Detenerse a pensar en los boletines escolares, uno de los “objetos-huella” de la escuela en palabras de Saccheto[1] y, en este caso, “mirar” a las diversas emociones asociadas a ellos; implica – como señaló Finocchio en el primer Foro de practicas haciendo suya la propuesta de De Certau – hacer un recorte luminoso de un objeto ordinario, fugaz, evanescente y trivial que, agrego yo, ha sido un testigo fiel durante nuestro recorrido por la escuela.
El recorte que propongo se refiere a “otros” aspectos que contiene el boletín, más allá de dar cuenta de las calificaciones obtenidas por el alumno.
Y dentro de esos “otros” aspectos, quiero detenerme en primer lugar en quién firma el boletín (1º escena que presenté) y luego en aquello que también se dice sobre el alumno y que no se refiere a la calificación de los saberes adquiridos (2º escena narrada).
Si consideramos a los niños como auténticos “actores sociales” – como sostiene Stagno en la clase “Sobre las formas de pensar y vivir las infancias” siguiendo los principios de la sociología de la infancia – y que aunque dependan del cuidado de los adultos (familia y otras instituciones), las sociedades actuales les reconocen una alta cuota de autonomía y legalidad como integrantes de la sociedad; me pregunto si no sería pertinente que, además del docente y padres, cada alumno firme su boletín de calificaciones pues acuerdo con Litwin cuando sostiene que “…Un documento que lo tiene como principal protagonista debe reservar un espacio para su firma”.

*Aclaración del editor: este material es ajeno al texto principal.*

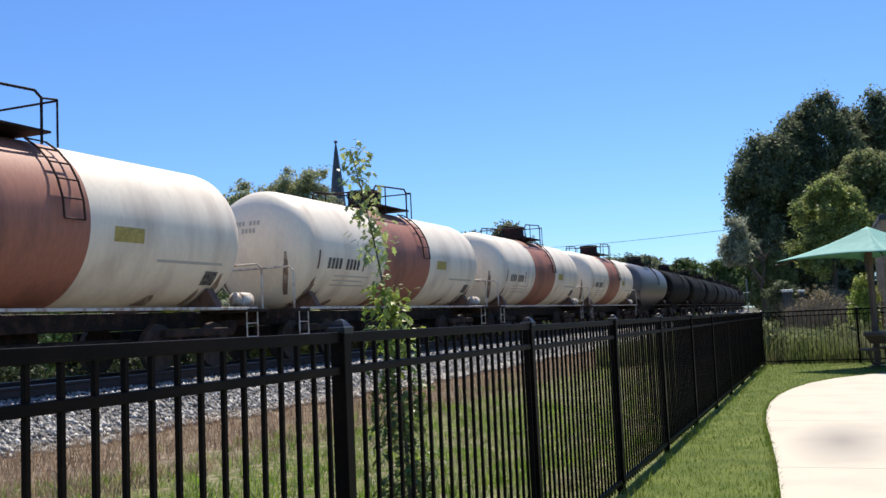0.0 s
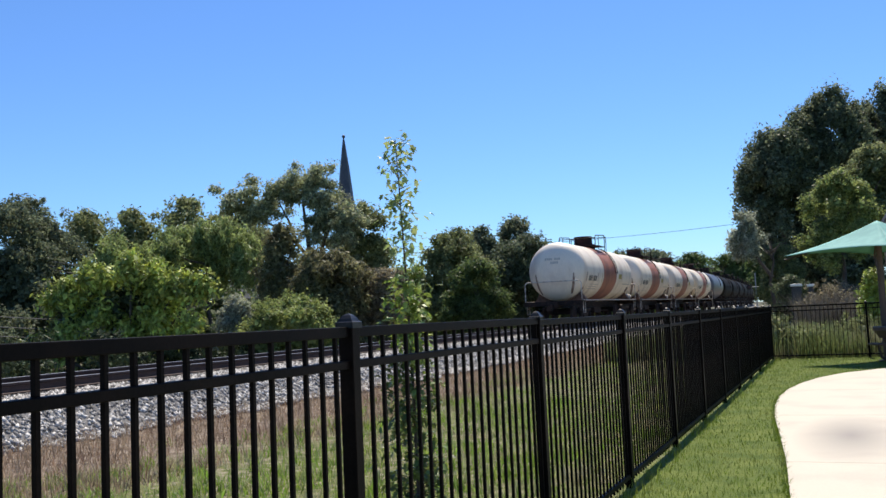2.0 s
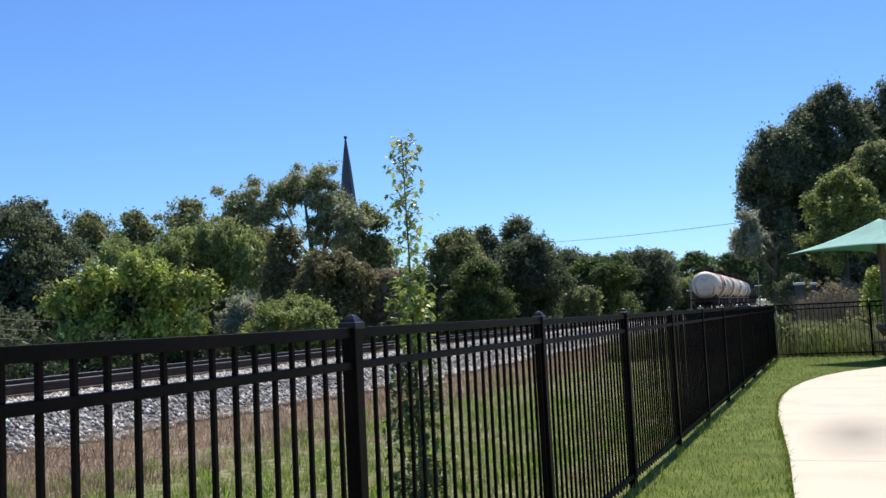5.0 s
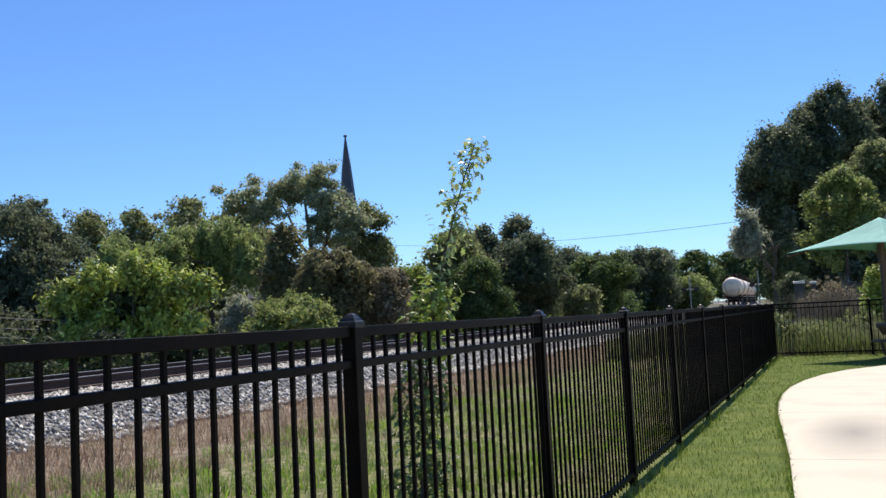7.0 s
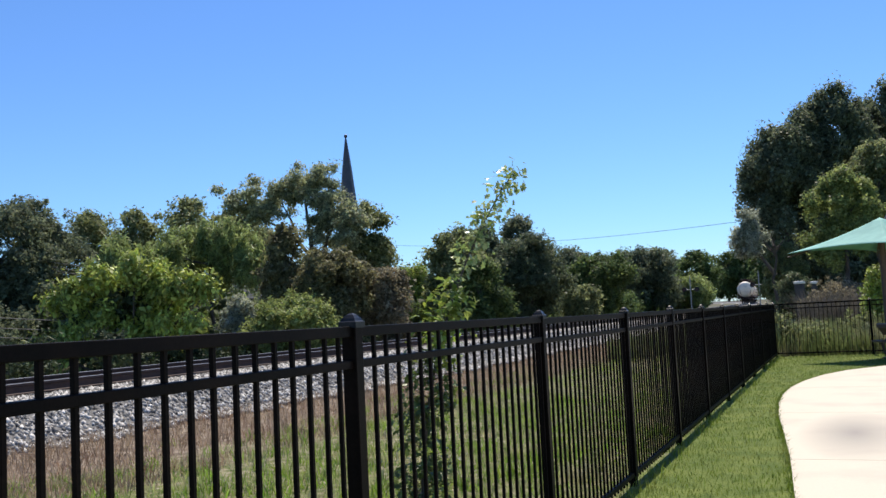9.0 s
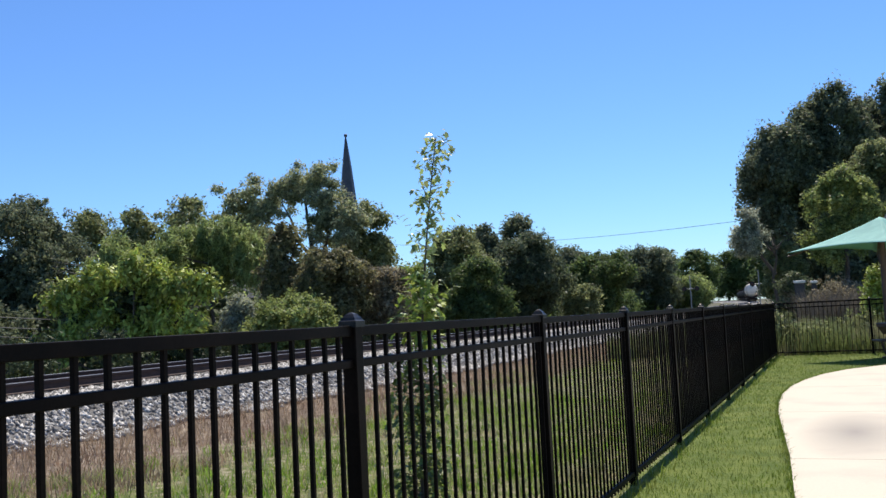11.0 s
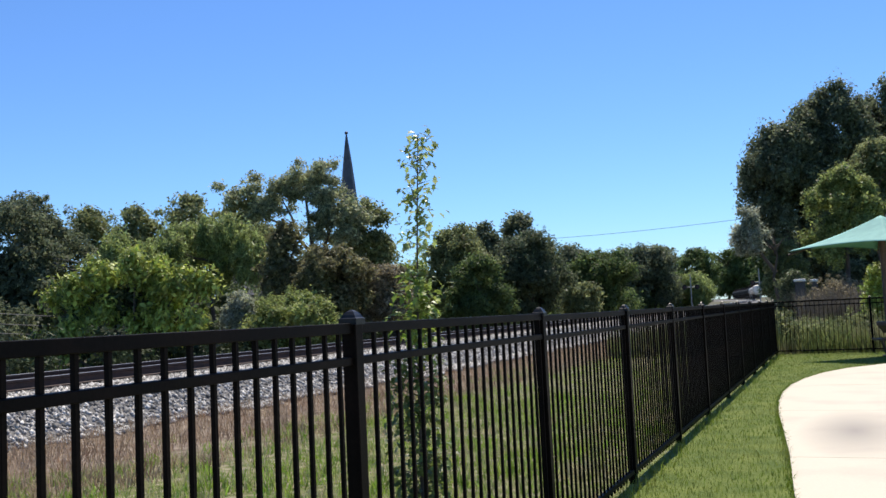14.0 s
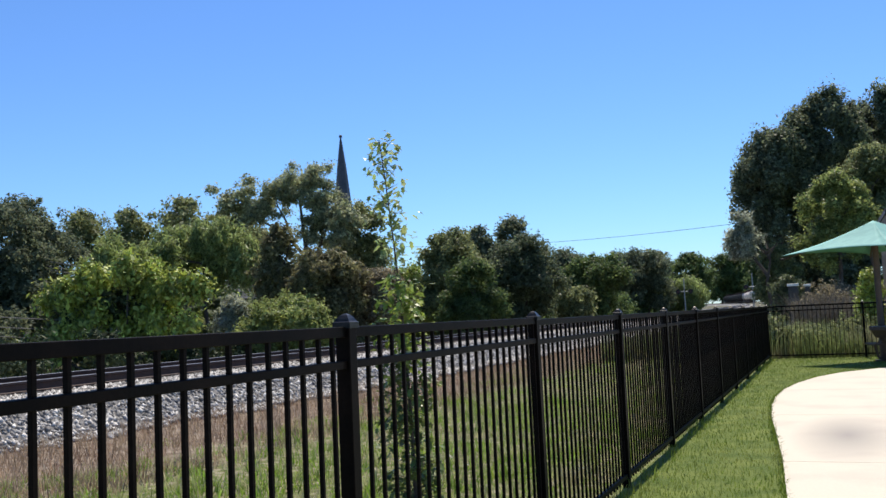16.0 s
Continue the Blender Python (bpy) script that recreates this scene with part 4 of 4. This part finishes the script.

Y respecto a la “firma del padre, tutor o encargado”; ¿por qué no se incluía la palabra “madre”? Aquella niña que a partir de sus 10 años ya no tuvo a su padre para que firmara el boletín en el espacio reservado para él; cada vez que lo recibía sentía que esa omisión significaba que la escuela no advertía que ella era una niña en estado de necesidad – como diría Zelmanovich – en este caso, necesidad que la madre (esa persona que cuidaba de ella y que era quien cumplía la función adulta en coincidencia con su rol materno, pero que para ella no era sinónimo de “padre, tutor ni encargado”) tuviera su espacio en el boletín pues al no estar mencionada, sentía que se subrayaba su sentimiento de orfandad.
Retomando la 2º escena narrada; en mis boletines durante el transcurso de la escuela primaria en el espacio reservado a “observaciones” casi siempre las maestras escribían: “Respetuosa y responsable pero muy conversadora”. Nunca supe qué significaba para los unos y los otros (escuela y familia) esa observación; y mi opinión acerca de ese rasgo que el boletín insistía en resaltar mutaba de virtud a defecto según las circunstancias.
Hoy – parafrasendo a Terigi cuando se refiere a la naturalización de que son objeto algunas categorías escolares – me surgen algunos interrogantes respecto a aquel “Pero muy conversadora”: ¿Para quién?, ¿Por qué? ¿En qué circunstancias? ¿Sobre qué temas? ¿Con quién/es?. “Ser muy conversadora” ¿constituye “per se” una dificultad en el ámbito escolar?
A modo de cierre: El momento en el que el niño firme su boletín puede constituirse en un espacio de diálogo con los adultos para que escuchen su voz respecto a todo lo que sobre él, “dice” el boletín y también para que el niño puede expresar las emociones varias que le suscita ese objeto llamado boletín; a veces deseado, otras temido, a veces buscado, otras evitado y otras tantas… suscitándole emociones que permanecen ocultas a la mirada de los adultos.
[1] Viñao, Antonio (2008) “La escuela y la escolaridad como objetos históricos. Facetas y problemas de la historia de la educación”, História da Educação, vol. 12, n° 25, pp. 9-54.